INSTRUCTION >> Gather all lines in the entries that include the word "recreates".
#### DATA LINES
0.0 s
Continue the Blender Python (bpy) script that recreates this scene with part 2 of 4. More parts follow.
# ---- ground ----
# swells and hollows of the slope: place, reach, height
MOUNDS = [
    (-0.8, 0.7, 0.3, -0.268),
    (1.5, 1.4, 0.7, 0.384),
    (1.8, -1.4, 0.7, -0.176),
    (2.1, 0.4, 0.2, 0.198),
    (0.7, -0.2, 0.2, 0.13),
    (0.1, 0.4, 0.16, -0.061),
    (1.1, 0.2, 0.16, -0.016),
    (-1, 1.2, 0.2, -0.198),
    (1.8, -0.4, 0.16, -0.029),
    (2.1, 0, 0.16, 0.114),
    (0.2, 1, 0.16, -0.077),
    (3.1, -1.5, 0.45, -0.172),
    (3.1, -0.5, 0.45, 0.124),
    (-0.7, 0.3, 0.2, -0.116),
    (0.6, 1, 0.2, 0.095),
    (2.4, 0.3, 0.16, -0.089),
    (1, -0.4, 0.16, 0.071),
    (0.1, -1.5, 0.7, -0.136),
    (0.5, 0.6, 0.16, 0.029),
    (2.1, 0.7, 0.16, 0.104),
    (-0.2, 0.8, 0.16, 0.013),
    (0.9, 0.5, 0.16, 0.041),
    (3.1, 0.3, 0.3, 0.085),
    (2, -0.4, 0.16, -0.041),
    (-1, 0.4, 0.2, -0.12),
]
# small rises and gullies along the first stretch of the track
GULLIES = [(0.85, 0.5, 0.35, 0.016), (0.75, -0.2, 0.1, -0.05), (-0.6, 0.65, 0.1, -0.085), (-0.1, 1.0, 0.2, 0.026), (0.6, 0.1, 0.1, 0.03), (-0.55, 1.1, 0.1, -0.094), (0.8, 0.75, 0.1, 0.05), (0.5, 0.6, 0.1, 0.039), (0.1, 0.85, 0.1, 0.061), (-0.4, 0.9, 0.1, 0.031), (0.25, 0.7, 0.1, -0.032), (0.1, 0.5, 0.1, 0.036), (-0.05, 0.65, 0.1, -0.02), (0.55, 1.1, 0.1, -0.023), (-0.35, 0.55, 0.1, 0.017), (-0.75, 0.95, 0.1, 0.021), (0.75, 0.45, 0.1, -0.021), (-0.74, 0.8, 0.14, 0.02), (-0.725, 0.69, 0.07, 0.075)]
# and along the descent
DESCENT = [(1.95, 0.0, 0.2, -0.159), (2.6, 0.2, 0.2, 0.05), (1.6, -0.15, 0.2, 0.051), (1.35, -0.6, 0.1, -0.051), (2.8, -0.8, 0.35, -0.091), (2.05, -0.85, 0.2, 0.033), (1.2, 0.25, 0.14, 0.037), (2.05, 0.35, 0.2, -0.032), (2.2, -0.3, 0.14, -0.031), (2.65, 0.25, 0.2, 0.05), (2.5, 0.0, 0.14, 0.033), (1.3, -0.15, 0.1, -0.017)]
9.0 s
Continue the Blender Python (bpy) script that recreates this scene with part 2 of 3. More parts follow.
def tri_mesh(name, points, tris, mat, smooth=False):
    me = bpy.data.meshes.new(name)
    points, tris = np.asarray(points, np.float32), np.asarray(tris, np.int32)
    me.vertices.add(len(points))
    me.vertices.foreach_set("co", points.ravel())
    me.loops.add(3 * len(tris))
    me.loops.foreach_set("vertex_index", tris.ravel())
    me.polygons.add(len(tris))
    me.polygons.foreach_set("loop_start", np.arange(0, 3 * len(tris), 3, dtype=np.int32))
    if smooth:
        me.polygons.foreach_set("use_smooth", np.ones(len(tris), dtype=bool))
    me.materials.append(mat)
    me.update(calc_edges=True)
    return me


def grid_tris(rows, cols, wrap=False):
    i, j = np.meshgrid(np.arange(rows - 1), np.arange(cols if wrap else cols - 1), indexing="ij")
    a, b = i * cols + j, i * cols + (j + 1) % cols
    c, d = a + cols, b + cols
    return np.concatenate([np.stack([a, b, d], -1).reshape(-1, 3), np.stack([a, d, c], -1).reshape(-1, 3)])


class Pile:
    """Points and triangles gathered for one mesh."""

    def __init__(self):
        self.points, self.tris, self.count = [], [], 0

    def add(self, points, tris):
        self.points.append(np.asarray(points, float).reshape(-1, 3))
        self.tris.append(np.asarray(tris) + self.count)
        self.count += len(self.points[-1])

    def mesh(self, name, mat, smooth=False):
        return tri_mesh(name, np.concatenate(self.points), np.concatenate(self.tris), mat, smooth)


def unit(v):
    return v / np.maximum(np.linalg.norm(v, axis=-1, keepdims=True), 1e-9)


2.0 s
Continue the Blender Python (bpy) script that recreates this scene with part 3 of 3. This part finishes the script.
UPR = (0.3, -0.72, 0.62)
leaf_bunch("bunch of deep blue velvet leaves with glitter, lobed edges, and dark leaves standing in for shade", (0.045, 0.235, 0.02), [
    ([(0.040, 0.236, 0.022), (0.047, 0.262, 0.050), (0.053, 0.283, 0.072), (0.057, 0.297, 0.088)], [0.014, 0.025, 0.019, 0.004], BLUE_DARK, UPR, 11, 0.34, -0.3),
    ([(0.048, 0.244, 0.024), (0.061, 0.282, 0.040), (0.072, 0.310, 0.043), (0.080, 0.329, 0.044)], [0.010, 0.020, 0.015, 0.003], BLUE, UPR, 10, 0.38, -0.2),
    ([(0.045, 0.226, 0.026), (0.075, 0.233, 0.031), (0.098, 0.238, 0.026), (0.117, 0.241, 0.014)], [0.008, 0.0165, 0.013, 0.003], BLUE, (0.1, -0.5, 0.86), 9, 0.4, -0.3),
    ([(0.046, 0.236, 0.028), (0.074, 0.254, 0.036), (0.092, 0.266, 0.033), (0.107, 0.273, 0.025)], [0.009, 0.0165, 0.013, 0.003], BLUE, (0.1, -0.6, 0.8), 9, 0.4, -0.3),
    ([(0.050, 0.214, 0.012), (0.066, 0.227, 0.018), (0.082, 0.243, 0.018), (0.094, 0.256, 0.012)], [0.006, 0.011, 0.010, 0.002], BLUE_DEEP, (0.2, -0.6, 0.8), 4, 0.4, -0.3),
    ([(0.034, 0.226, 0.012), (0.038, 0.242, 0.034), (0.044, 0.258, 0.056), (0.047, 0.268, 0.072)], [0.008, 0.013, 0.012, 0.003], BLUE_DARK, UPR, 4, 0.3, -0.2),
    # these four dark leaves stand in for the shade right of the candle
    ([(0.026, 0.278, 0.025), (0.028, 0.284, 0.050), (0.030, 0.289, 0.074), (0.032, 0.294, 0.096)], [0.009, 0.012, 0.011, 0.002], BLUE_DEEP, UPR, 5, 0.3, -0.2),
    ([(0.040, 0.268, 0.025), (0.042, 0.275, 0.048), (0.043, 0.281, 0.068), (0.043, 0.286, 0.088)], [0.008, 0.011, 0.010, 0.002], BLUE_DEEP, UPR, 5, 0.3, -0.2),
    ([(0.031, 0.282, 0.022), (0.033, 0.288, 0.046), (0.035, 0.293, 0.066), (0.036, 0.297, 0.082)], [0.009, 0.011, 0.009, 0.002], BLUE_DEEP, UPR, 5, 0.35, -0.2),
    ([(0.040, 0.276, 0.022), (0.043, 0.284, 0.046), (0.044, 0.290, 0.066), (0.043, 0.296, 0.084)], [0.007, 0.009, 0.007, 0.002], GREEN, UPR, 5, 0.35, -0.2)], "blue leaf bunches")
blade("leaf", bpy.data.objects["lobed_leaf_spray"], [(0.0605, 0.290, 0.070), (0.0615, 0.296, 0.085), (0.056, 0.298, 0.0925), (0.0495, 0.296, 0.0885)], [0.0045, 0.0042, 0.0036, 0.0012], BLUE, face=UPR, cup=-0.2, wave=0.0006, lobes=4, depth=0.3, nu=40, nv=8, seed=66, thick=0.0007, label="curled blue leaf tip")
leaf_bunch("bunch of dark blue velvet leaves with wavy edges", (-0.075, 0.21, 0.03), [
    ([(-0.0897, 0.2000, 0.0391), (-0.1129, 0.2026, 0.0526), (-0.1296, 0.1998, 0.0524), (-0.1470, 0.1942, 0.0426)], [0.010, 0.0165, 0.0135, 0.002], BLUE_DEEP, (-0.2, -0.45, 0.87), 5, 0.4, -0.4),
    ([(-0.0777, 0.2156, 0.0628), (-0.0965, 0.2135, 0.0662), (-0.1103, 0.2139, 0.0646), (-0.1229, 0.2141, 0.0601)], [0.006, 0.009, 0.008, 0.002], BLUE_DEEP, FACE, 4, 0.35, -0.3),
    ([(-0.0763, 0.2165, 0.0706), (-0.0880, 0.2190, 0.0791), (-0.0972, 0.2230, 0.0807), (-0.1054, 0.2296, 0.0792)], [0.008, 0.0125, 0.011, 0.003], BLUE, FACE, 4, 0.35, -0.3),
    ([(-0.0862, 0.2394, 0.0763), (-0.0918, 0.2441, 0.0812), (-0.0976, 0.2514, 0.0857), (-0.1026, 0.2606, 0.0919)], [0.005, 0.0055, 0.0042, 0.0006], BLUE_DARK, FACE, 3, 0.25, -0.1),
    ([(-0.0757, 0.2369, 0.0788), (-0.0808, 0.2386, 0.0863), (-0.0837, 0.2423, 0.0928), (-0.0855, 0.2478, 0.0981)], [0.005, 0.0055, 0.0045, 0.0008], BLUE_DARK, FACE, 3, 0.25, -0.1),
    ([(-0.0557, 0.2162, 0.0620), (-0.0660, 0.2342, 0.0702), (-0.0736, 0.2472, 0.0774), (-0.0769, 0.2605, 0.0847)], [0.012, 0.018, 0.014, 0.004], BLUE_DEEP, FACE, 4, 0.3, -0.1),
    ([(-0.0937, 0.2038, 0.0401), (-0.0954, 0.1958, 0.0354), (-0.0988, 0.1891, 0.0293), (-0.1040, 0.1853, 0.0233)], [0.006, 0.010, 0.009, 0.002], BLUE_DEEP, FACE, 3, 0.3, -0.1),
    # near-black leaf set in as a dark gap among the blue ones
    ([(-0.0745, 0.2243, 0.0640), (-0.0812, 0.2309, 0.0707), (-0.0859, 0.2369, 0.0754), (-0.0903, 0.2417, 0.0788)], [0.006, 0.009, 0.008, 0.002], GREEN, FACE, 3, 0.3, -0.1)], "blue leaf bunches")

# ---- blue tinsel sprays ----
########
#### DATA LINES
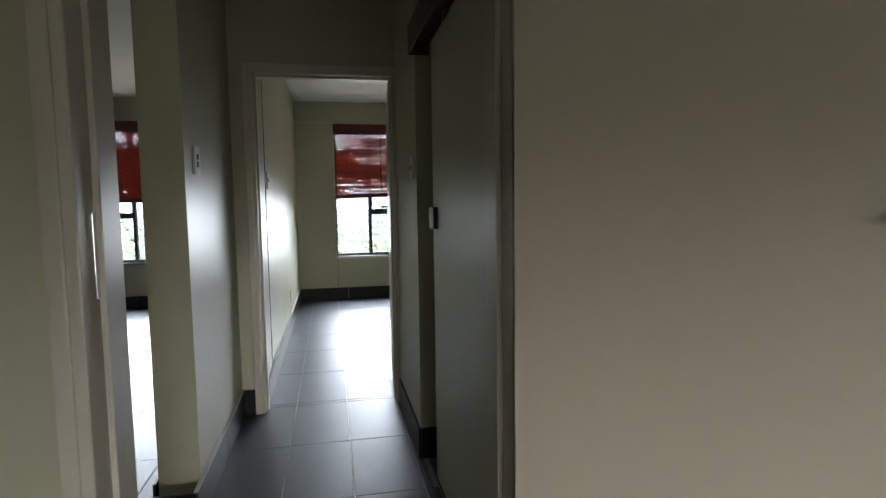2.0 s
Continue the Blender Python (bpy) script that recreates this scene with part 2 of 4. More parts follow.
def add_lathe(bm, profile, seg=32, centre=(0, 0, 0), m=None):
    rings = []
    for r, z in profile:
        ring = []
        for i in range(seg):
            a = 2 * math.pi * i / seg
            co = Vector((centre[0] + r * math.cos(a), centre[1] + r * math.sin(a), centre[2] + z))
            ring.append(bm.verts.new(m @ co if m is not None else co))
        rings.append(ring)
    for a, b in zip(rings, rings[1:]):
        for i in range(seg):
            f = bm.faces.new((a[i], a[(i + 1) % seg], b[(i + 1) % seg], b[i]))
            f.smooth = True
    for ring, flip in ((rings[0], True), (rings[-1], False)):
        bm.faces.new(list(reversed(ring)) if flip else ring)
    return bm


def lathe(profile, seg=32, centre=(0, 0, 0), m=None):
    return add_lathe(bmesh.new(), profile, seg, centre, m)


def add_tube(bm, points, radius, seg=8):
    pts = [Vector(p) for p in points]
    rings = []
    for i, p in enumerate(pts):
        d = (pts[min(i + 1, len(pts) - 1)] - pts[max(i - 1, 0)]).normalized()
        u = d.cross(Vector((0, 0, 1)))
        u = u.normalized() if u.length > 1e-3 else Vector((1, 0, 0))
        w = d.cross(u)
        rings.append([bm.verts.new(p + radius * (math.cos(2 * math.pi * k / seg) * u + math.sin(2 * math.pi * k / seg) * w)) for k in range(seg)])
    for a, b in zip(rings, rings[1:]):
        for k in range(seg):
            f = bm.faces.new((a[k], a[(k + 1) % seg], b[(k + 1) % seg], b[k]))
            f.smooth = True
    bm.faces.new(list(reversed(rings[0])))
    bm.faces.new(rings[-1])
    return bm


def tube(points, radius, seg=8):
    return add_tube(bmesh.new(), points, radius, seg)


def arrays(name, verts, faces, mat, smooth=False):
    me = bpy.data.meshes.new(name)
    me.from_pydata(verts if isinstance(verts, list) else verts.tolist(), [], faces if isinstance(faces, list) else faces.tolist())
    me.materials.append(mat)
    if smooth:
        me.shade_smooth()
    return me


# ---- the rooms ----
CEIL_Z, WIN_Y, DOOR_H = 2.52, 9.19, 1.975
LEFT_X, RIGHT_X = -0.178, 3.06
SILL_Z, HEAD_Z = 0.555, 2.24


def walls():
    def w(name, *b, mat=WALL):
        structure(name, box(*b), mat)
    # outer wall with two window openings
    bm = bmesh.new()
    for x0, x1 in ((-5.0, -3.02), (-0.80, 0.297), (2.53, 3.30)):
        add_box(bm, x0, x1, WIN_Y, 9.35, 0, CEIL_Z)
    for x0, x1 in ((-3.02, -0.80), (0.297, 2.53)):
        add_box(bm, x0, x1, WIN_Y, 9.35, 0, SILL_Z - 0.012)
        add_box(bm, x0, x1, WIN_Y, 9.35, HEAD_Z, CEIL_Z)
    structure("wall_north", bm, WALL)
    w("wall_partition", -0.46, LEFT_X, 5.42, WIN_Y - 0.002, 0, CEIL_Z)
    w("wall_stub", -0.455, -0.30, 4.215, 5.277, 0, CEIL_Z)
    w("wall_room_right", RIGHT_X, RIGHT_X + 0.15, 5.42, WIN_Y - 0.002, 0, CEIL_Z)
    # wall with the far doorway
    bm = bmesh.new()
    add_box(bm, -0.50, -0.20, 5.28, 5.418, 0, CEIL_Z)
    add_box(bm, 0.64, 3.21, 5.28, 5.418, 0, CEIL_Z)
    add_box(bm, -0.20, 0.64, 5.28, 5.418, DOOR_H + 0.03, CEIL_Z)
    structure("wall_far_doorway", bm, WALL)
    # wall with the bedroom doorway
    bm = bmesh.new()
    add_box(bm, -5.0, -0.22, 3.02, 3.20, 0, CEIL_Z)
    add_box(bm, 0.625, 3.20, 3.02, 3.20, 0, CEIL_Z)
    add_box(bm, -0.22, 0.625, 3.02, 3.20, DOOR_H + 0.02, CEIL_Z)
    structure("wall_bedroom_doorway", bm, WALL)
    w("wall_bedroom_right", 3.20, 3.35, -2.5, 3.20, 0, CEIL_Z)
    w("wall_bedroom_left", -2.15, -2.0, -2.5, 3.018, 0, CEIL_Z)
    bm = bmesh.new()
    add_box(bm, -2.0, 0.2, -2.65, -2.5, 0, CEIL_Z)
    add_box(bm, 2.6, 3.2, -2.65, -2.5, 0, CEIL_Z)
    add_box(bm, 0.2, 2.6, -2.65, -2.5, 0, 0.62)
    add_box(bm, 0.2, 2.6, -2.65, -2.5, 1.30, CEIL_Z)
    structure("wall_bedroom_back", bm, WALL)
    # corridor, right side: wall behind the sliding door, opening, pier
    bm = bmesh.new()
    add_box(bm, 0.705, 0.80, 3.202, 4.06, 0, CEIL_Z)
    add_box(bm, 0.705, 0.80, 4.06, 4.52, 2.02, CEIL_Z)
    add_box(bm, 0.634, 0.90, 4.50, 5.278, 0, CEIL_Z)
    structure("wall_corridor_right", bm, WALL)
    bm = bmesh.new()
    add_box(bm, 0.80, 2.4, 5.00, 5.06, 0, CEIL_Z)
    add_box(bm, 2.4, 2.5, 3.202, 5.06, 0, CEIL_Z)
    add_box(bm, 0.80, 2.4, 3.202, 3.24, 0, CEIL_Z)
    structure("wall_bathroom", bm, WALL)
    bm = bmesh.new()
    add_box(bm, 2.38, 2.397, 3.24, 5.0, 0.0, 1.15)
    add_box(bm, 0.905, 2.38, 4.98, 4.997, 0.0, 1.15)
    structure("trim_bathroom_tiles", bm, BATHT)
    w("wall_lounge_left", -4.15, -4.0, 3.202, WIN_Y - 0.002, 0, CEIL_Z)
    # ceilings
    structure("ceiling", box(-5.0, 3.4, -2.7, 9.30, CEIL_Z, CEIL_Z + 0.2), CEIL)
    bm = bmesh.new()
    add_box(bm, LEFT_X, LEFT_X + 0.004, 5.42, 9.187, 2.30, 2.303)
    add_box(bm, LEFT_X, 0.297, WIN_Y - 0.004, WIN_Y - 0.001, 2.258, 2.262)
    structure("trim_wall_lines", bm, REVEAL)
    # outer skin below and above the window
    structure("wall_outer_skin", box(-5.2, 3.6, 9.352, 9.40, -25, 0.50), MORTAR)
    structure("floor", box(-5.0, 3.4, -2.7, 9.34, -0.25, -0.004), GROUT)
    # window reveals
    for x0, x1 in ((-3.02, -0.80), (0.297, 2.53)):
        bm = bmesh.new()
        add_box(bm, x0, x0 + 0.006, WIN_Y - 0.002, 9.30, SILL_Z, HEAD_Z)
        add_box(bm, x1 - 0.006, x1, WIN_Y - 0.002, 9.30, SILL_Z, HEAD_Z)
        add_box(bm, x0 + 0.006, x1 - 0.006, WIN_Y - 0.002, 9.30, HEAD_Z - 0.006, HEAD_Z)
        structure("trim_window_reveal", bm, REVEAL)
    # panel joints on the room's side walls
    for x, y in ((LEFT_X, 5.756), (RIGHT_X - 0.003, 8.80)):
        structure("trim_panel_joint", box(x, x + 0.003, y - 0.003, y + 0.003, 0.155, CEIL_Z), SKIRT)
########
SOLUTION TO THE EXERCISE >>
Continue the Blender Python (bpy) script that recreates this scene with part 2 of 4. More parts follow.
Continue the Blender Python (bpy) script that recreates this scene with part 2 of 3. More parts follow.
Continue the Blender Python (bpy) script that recreates this scene with part 3 of 3. This part finishes the script.
Continue the Blender Python (bpy) script that recreates this scene with part 2 of 4. More parts follow.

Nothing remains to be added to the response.